Exercise instructions » Look through the data below. Show each line where the string "name" occurs.
— BEGIN —
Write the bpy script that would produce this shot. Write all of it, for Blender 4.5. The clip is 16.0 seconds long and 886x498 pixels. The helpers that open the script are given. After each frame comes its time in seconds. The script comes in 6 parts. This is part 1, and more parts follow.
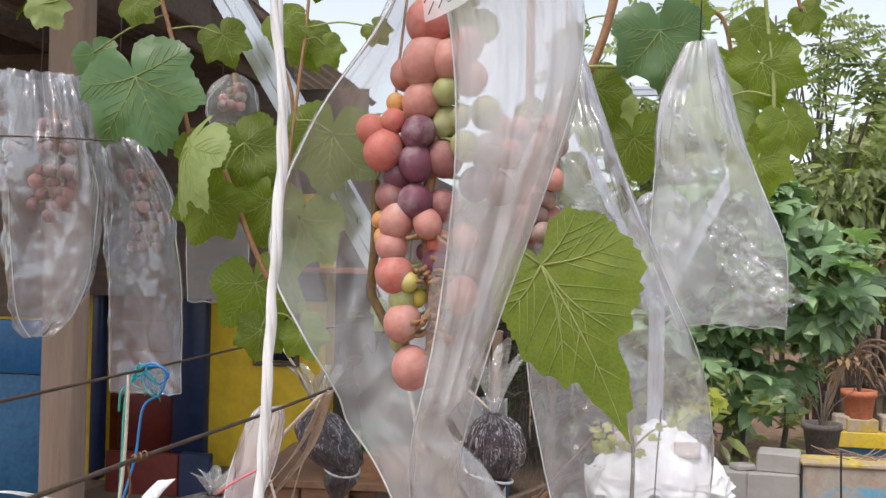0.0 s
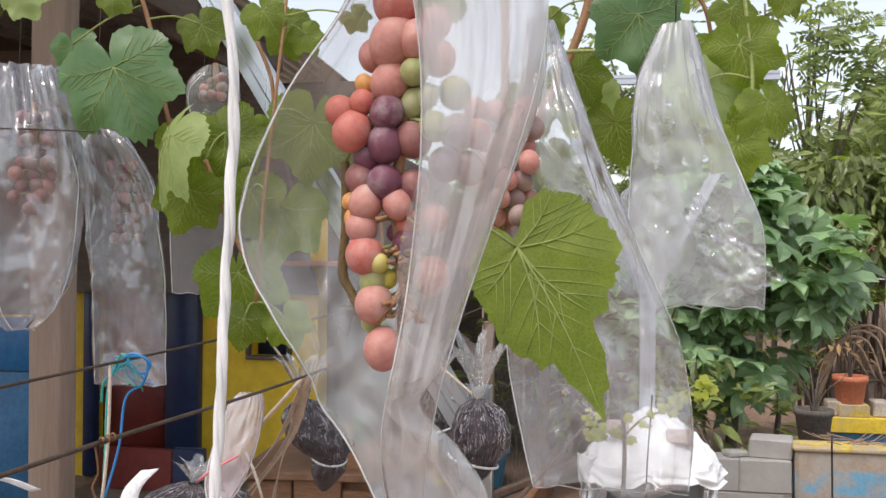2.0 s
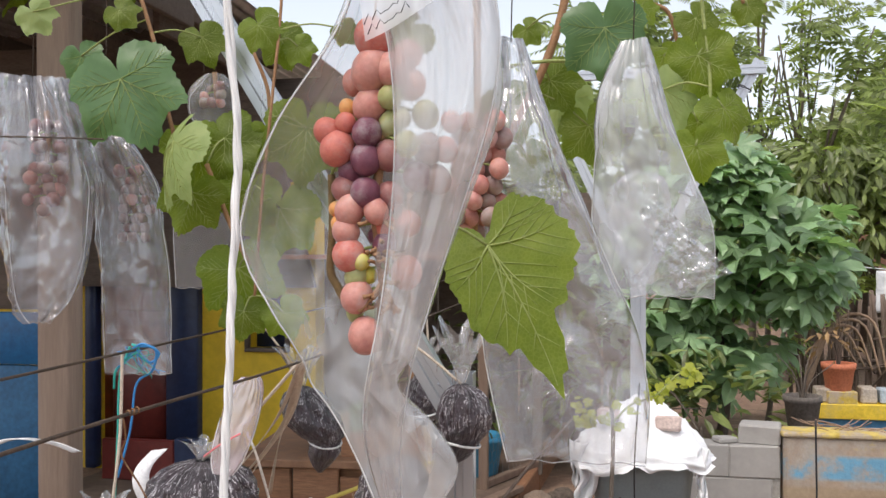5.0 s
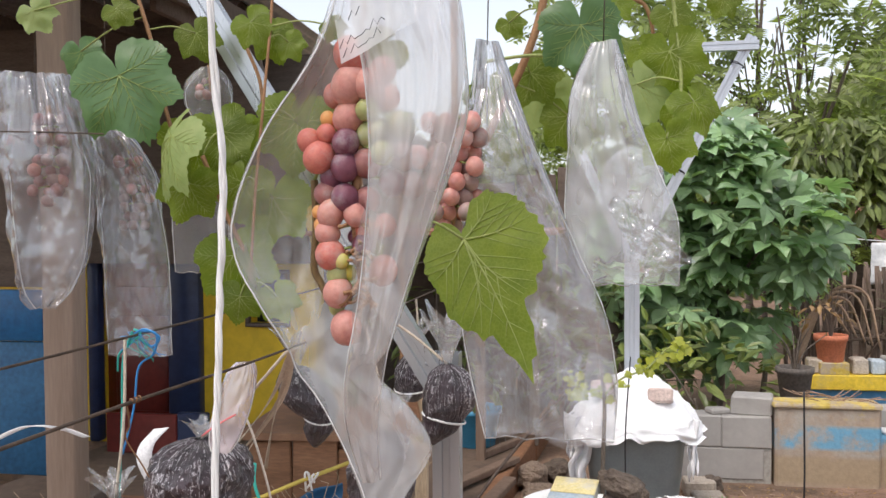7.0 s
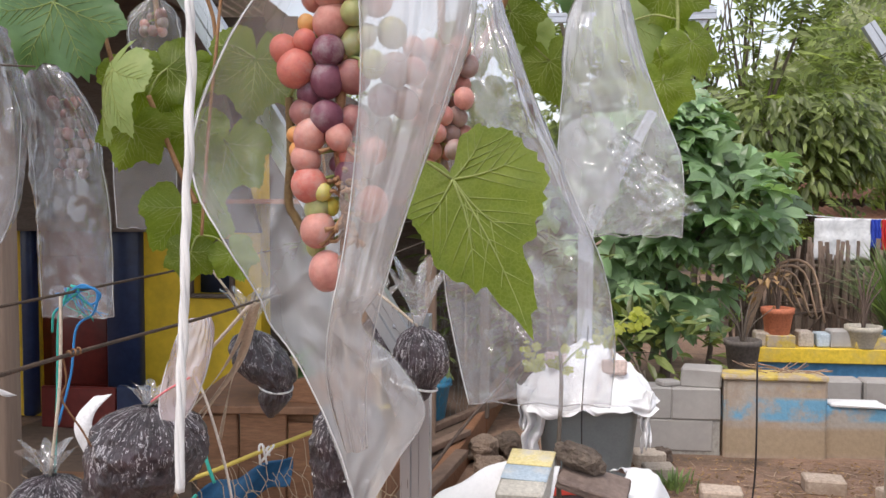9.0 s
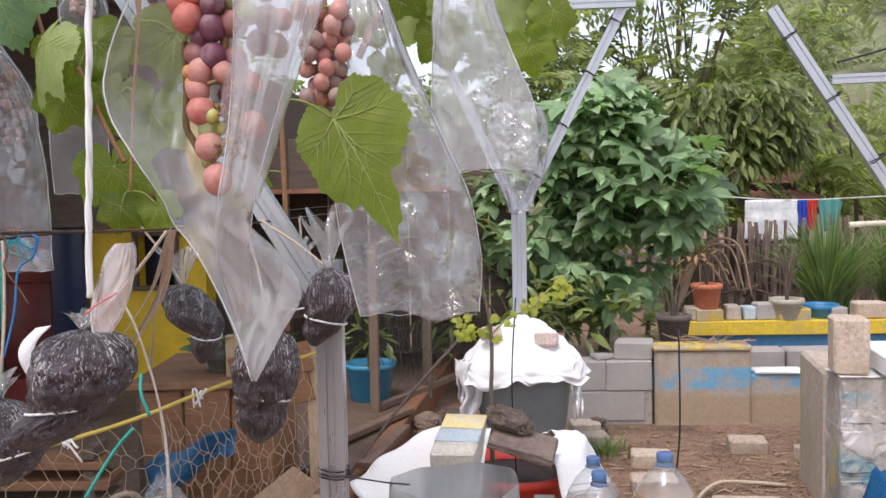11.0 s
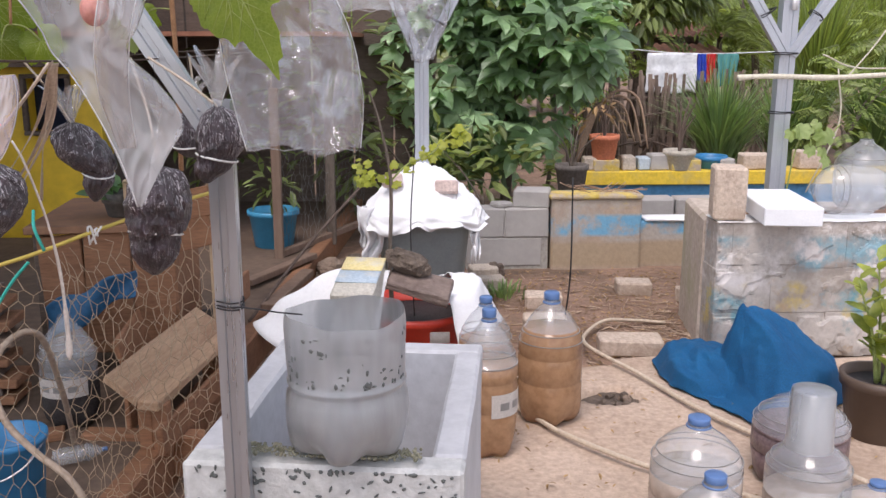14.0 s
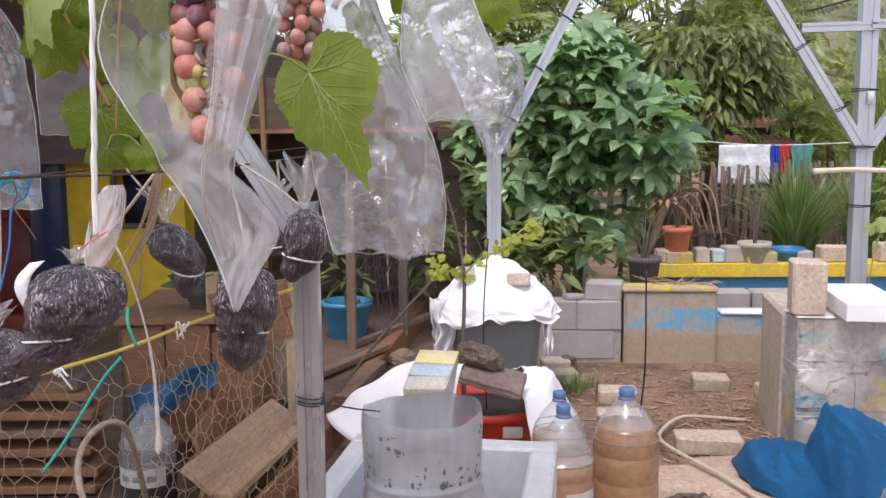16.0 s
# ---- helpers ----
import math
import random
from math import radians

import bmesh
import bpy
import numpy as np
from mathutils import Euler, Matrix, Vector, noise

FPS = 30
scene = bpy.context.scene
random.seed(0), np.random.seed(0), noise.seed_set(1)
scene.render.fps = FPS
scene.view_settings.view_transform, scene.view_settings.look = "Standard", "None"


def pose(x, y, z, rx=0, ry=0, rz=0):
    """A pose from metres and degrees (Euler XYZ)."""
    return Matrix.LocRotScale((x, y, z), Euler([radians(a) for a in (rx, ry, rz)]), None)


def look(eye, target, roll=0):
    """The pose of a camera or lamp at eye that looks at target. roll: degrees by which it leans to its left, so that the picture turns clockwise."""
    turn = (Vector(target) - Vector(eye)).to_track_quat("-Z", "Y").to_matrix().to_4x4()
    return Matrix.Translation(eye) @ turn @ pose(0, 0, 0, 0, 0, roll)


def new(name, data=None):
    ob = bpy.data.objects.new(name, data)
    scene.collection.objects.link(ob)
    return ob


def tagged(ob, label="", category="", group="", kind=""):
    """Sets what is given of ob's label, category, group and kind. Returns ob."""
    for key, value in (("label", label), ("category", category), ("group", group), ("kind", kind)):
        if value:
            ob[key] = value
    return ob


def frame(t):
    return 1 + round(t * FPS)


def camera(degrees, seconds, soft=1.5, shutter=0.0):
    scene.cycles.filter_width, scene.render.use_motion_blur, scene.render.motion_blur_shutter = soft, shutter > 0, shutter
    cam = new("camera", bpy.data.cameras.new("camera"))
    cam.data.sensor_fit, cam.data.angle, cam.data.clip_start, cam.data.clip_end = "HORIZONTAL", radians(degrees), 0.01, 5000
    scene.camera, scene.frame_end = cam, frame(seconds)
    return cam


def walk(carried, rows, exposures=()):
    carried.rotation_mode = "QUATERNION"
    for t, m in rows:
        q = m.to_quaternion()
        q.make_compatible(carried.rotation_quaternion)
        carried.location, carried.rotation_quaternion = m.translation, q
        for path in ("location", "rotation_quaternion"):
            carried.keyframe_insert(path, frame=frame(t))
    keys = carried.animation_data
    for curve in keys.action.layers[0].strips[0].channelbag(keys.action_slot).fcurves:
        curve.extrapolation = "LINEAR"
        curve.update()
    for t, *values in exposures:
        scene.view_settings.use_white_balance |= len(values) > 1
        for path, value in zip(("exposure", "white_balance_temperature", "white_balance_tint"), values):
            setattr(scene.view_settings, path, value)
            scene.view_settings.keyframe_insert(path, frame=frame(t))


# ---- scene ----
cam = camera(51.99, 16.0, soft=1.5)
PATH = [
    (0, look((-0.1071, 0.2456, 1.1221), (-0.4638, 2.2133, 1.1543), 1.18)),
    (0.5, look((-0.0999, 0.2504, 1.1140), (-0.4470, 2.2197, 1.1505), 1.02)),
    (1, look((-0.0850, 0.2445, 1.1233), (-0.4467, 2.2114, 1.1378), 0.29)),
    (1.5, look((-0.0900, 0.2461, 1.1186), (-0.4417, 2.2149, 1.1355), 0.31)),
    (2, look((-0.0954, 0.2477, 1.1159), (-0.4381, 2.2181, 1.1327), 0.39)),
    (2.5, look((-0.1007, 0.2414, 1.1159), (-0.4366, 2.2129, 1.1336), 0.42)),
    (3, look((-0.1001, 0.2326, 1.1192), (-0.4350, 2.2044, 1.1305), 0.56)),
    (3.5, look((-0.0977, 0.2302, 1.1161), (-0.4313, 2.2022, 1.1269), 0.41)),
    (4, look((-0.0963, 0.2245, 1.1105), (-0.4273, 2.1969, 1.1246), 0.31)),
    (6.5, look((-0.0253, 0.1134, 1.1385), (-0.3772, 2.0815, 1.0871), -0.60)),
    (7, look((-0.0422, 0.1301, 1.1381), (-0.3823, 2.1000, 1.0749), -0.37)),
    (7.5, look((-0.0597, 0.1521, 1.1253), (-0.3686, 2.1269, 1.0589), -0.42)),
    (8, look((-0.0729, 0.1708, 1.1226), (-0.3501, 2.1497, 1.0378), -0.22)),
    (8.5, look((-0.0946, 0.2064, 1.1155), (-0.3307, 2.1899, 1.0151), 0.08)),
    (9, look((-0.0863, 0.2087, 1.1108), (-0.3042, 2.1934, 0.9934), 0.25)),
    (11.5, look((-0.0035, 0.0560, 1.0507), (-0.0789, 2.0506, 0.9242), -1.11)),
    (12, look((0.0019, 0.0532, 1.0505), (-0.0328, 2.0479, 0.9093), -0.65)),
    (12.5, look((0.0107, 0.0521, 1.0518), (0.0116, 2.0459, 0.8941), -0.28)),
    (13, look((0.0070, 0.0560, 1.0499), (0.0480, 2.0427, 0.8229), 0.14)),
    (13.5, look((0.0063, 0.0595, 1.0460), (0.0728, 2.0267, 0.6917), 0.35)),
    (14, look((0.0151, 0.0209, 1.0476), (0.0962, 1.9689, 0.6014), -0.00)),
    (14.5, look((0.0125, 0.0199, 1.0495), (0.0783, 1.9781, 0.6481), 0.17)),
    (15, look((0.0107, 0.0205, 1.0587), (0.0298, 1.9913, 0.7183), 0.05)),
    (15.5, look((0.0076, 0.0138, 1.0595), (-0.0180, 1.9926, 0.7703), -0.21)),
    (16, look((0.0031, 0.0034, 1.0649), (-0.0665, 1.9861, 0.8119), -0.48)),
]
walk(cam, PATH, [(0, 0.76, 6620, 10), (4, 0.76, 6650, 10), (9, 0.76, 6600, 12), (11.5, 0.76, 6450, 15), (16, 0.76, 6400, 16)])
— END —
Correct response »
def new(name, data=None):
    ob = bpy.data.objects.new(name, data)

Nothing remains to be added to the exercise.